Bringing Nothing to the Party: Confessions of a New Media Whore Paul Carr Weidenfeld & Nicolson Dh70
Tone is vital in a memoir, and Paul Carr's is declared loud and proud in his title: frank, self-deprecating and more than a little sarcastic. It's the relentless sarcasm that wears most as he spins his tale of dot-com boom and bust, of youthful ambition unchecked by experience, of parties where the free bar never runs dry. As a law student with no interest in law and an avid fascination with fame and fortune, Carr created a website that indexed and reviewed (sarcastically, of course) his favourite sites. The product was a kind of Yahoo! as it was back in the olden days of less than a decade ago. It led to a publishing contract, and after a little more digital toil won him some easy notoriety, he found himself writing a new media column for The Guardian newspaper. But, as a jaded 25-year-old, he soon tired of spectating - he had a new project of his own, and with a second internet boom imminent, he was determined to get in on the act. His story features unreal sums of money, some salutary heartache and a large number of irksomely ironic footnotes.
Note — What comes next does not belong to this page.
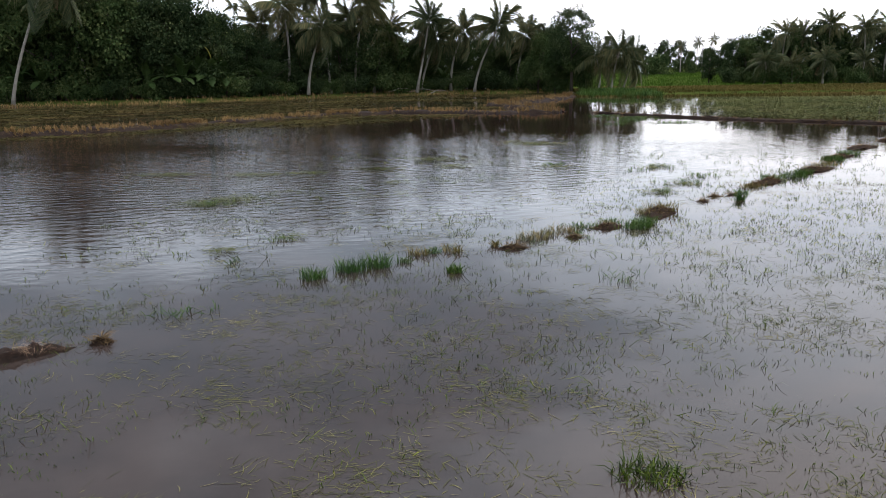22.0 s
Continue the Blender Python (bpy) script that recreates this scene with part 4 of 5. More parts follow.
GREEN_T = "dense tuft of fresh green grass standing in water"
for x, y, r, h in ((-3.6, 51.05, 0.26, 0.34), (-3.0, 51.55, 0.3, 0.42), (-2.55, 51.85, 0.32, 0.45), (-1.0, 51.4, 0.14, 0.3), (3.4, 55.4, 0.35, 0.4), (3.75, 55.9, 0.3, 0.34), (7.3, 59.2, 0.14, 0.42), (9.9, 63.2, 0.4, 0.4), (10.9, 63.9, 0.45, 0.42), (11.6, 64.7, 0.35, 0.35), (14.6, 68.6, 0.5, 0.4), (16.2, 70.6, 0.5, 0.4)):
    tuft(x, y, r * 0.8, h * 0.62, LUSH, GREEN_T, int(90 + 480 * r), 0.8)
for x, y, r, h in ((0.75, 43.9, 0.27, 0.12), (1.02, 42.95, 0.16, 0.09), (1.95, 13.75, 0.10, 0.09), (-0.85, 10.95, 0.11, 0.10)):
    tuft(x, y, r, h, CUT_GRASS, "low sprawling tuft of green grass on the water", int(200 + 700 * r), 1.5)
tuft(0.65, 22.15, 0.13, 0.22, CUT_GRASS, "small upright tuft of green grass in the paddy", 170, 0.9)
for x, y, r, h in ((-1.75, 52.8, 0.2, 0.26), (-1.45, 53.0, 0.16, 0.22), (-1.0, 53.1, 0.2, 0.28), (-2.0, 52.2, 0.12, 0.2), (0.75, 54.2, 0.3, 0.32), (1.15, 54.6, 0.28, 0.3), (1.7, 55.1, 0.25, 0.26), (2.2, 55.5, 0.3, 0.24), (2.9, 56.0, 0.22, 0.24), (4.6, 57.6, 0.4, 0.5), (4.1, 57.2, 0.25, 0.3), (8.6, 61.6, 0.35, 0.3), (7.8, 60.5, 0.2, 0.2), (12.6, 66.0, 0.5, 0.3), (-0.1, 53.6, 0.08, 0.28), (13.6, 67.2, 0.5, 0.3)):
    tuft(x, y, r * 0.9, h * 0.62, DRY_GRASS if h > 0.25 else LUSH, "ragged half-dry grass tuft on a crumbled mud ridge", int(60 + 300 * r), 1.2)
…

Beautiful Lies Lisa Unger Arrow Dh49
No good deed goes unpunished, they say, and that's certainly the experience of Ridley Jones. When the 30-something journalist plucks a toddler from the path of an oncoming vehicle one rainy Monday morning, a press photographer happens to be on the scene to capture her heroism. The pictures are briefly all over the local news, and Ridley finds herself hailed as "New Yorker of the Moment". Her 15 minutes of fame are long enough to attract the attention of a man who claims to be her father. As she pieces together childhood mysteries and stumbles upon a sinister operation to kidnap children from homes deemed unstable, it becomes apparent that her wannabe father isn't the only one on her trail. A rising body count and ever-thickening plot have her running for her life and trusting nobody - not even her new love interest, a brooding sculptor from a neighbouring apartment. "Sometimes it's the little things that tell the tale," Unger observes at the start of her slick-paced novel. She painstakingly documents those little things: the sudden flash of harshness in a person's eyes, or a change in the air that signifies danger. The love story sometimes threatens to smother the thriller, but suspense courses throughout.
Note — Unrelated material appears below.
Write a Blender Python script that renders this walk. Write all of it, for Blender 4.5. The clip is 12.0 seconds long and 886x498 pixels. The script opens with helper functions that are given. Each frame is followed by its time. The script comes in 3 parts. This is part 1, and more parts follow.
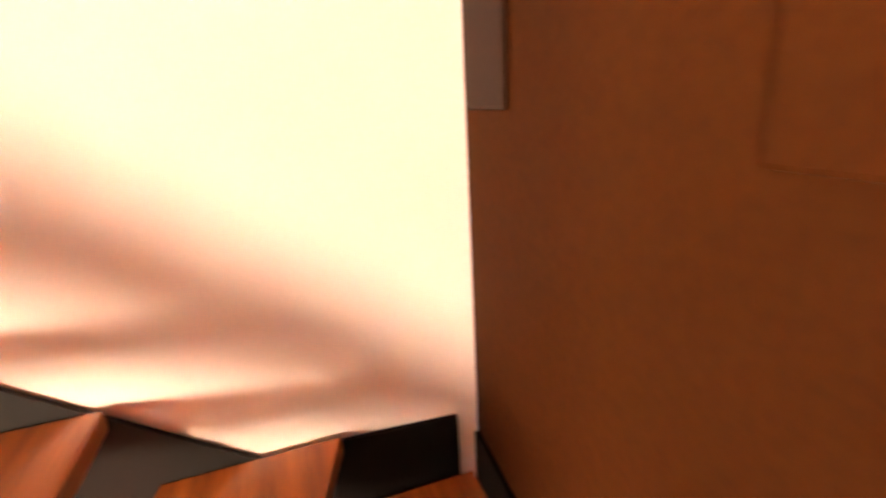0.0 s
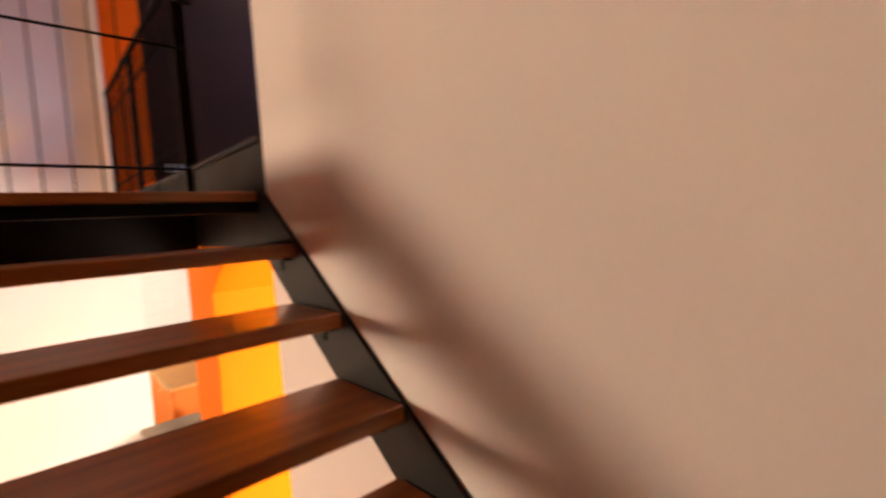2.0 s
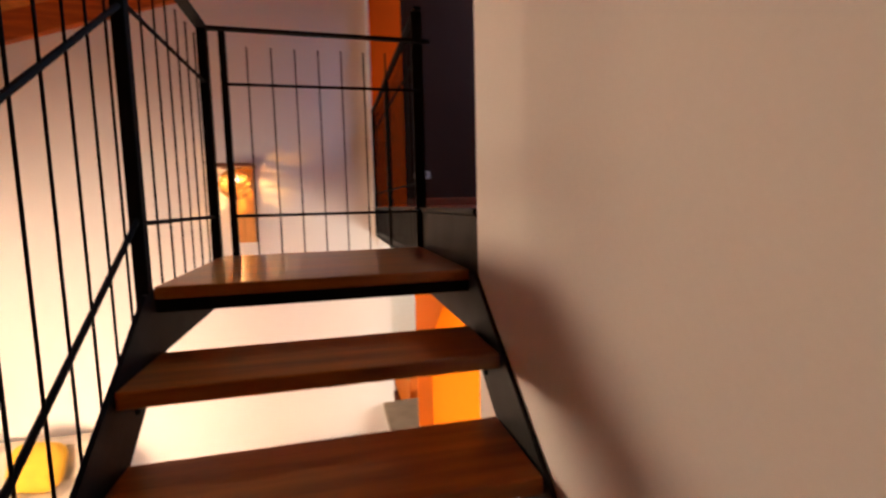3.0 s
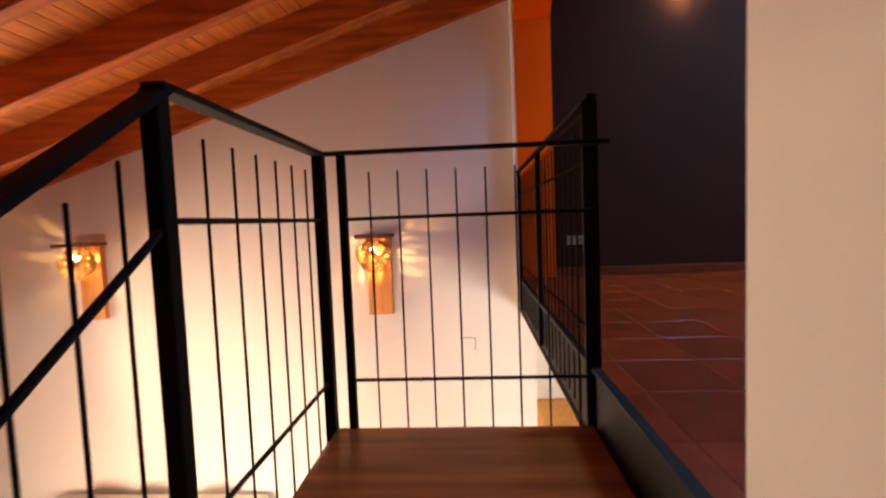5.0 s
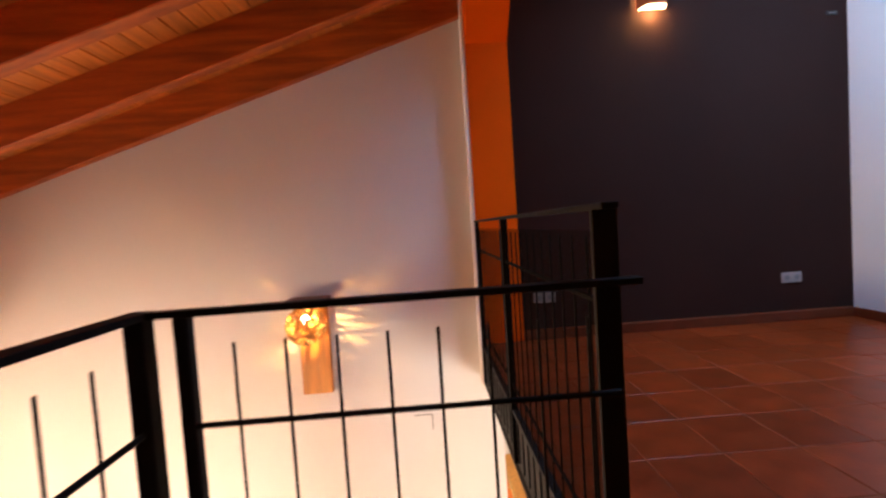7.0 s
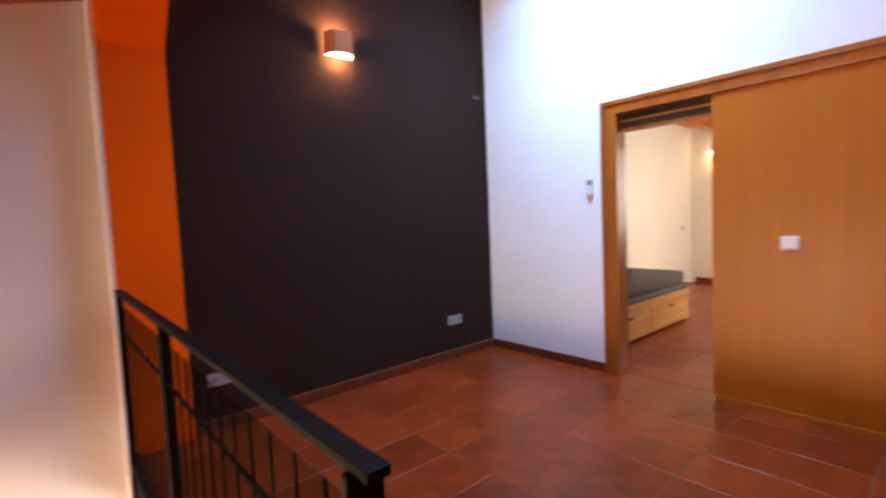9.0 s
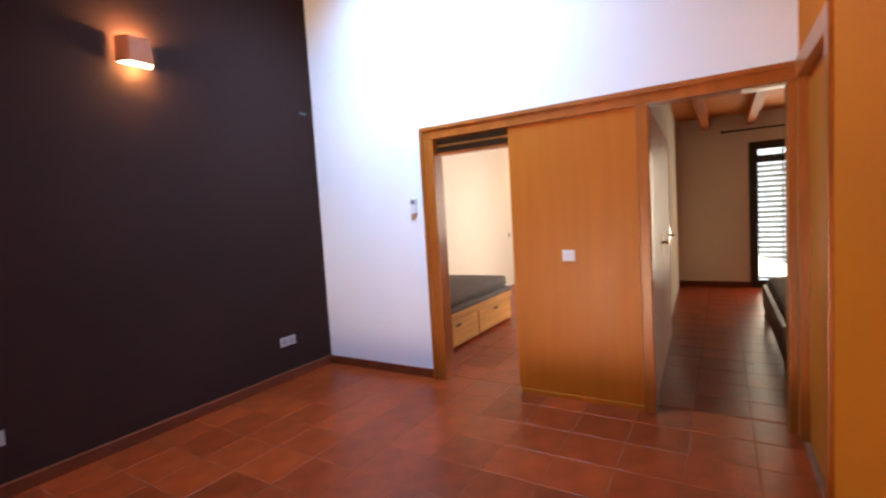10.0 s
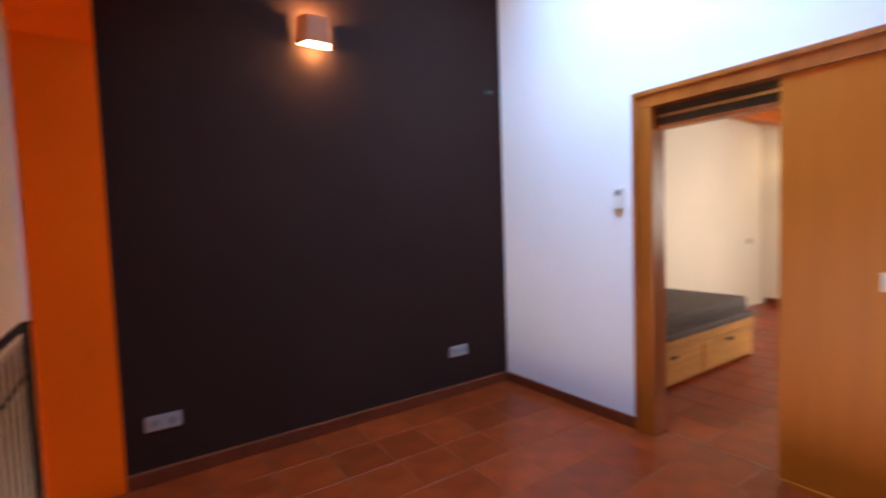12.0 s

Wounded Percival Everett Faber Dh54
Percival Everett is such a reliable author that his finely calibrated fictions arrive with less fanfare than they generally merit. Often hilarious and always thoughtful, his previous novels have counted among their protagonists a mute infant with an IQ nearing 500, an English Literature professor who is pilloried for not writing "black enough" and a man brought back from the dead. His latest tells the story of John Hunt, a Berkeley-educated horse trainer who lives with his uncle Gus in the Wyoming desert. John also happens to be black, and his acceptance in the local community begins to look vulnerable when the body of a young gay man turns up in a nearby canyon. Shortly afterwards, someone starts picking off cattle owned by John's Native American neighbour, daubing racist slurs in blood and causing John to fear that a group of rednecks is at work, trying to whip up intolerance. Though he tries not to get involved, the arrest of his ranch helper and the arrival of an old college friend's gay son make passivity impossible. Meanwhile, a chance of love presents itself, but John has spent so long on the sidelines of life that he struggles to budge to claim it.